WHAT NEEDS TO BE DONE | The records below must be written out exactly, with every picture left behind.

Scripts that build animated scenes
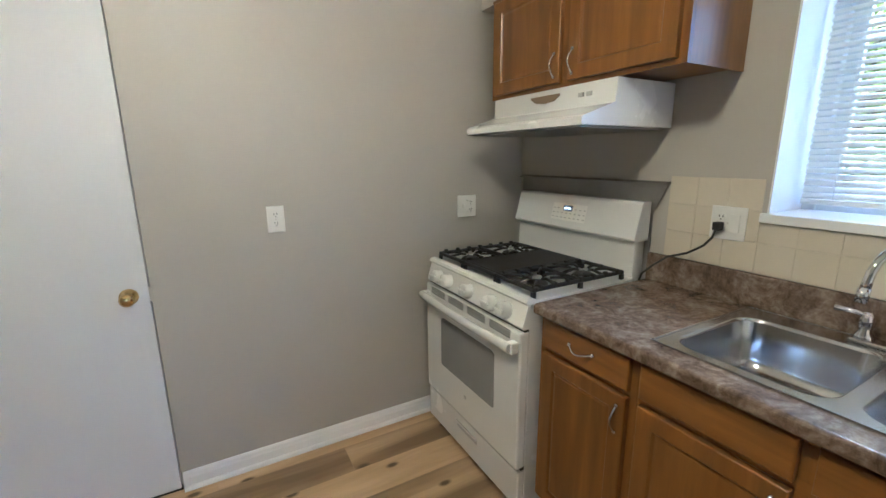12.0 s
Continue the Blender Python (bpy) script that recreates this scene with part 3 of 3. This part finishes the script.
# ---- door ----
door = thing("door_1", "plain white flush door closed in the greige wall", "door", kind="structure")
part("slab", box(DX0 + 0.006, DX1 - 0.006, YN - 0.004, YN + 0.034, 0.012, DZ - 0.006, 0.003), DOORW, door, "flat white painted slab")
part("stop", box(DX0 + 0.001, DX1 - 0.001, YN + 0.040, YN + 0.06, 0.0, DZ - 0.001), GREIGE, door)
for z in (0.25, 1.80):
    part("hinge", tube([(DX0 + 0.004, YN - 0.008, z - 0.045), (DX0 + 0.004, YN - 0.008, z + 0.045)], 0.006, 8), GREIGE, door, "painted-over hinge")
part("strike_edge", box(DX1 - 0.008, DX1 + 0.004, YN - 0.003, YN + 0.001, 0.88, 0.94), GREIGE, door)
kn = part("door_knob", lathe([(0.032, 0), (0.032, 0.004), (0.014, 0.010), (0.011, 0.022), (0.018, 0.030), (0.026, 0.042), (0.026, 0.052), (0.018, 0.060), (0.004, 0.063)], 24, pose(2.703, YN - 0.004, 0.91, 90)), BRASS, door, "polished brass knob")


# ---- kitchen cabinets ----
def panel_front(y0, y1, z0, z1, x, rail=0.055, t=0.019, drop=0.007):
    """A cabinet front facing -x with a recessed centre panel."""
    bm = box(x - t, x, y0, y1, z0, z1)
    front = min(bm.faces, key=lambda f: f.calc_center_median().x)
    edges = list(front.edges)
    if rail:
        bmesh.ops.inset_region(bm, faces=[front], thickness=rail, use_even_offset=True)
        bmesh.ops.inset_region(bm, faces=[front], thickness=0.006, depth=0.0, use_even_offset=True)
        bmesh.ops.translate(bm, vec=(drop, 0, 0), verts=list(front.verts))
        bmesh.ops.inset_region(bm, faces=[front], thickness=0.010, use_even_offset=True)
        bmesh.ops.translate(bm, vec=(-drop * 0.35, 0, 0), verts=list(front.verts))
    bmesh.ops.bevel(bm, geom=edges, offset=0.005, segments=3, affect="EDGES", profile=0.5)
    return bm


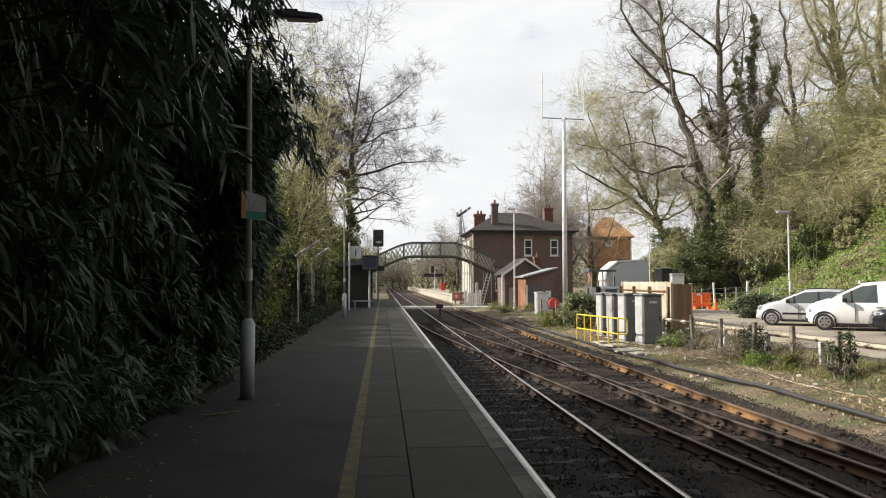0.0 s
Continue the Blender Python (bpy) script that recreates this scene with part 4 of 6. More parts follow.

EXERCISE OUTPUT |
12.0 s
Continue the Blender Python (bpy) script that recreates this scene with part 3 of 3. This part finishes the script.
# ---- door ----
door = thing("door_1", "plain white flush door closed in the greige wall", "door", kind="structure")
part("slab", box(DX0 + 0.006, DX1 - 0.006, YN - 0.004, YN + 0.034, 0.012, DZ - 0.006, 0.003), DOORW, door, "flat white painted slab")
part("stop", box(DX0 + 0.001, DX1 - 0.001, YN + 0.040, YN + 0.06, 0.0, DZ - 0.001), GREIGE, door)
for z in (0.25, 1.80):
    part("hinge", tube([(DX0 + 0.004, YN - 0.008, z - 0.045), (DX0 + 0.004, YN - 0.008, z + 0.045)], 0.006, 8), GREIGE, door, "painted-over hinge")
part("strike_edge", box(DX1 - 0.008, DX1 + 0.004, YN - 0.003, YN + 0.001, 0.88, 0.94), GREIGE, door)
kn = part("door_knob", lathe([(0.032, 0), (0.032, 0.004), (0.014, 0.010), (0.011, 0.022), (0.018, 0.030), (0.026, 0.042), (0.026, 0.052), (0.018, 0.060), (0.004, 0.063)], 24, pose(2.703, YN - 0.004, 0.91, 90)), BRASS, door, "polished brass knob")


# ---- kitchen cabinets ----
def panel_front(y0, y1, z0, z1, x, rail=0.055, t=0.019, drop=0.007):
    """A cabinet front facing -x with a recessed centre panel."""
    bm = box(x - t, x, y0, y1, z0, z1)
    front = min(bm.faces, key=lambda f: f.calc_center_median().x)
    edges = list(front.edges)
    if rail:
        bmesh.ops.inset_region(bm, faces=[front], thickness=rail, use_even_offset=True)
        bmesh.ops.inset_region(bm, faces=[front], thickness=0.006, depth=0.0, use_even_offset=True)
        bmesh.ops.translate(bm, vec=(drop, 0, 0), verts=list(front.verts))
        bmesh.ops.inset_region(bm, faces=[front], thickness=0.010, use_even_offset=True)
        bmesh.ops.translate(bm, vec=(-drop * 0.35, 0, 0), verts=list(front.verts))
    bmesh.ops.bevel(bm, geom=edges, offset=0.005, segments=3, affect="EDGES", profile=0.5)
    return bm


0.0 s
Continue the Blender Python (bpy) script that recreates this scene with part 4 of 6. More parts follow.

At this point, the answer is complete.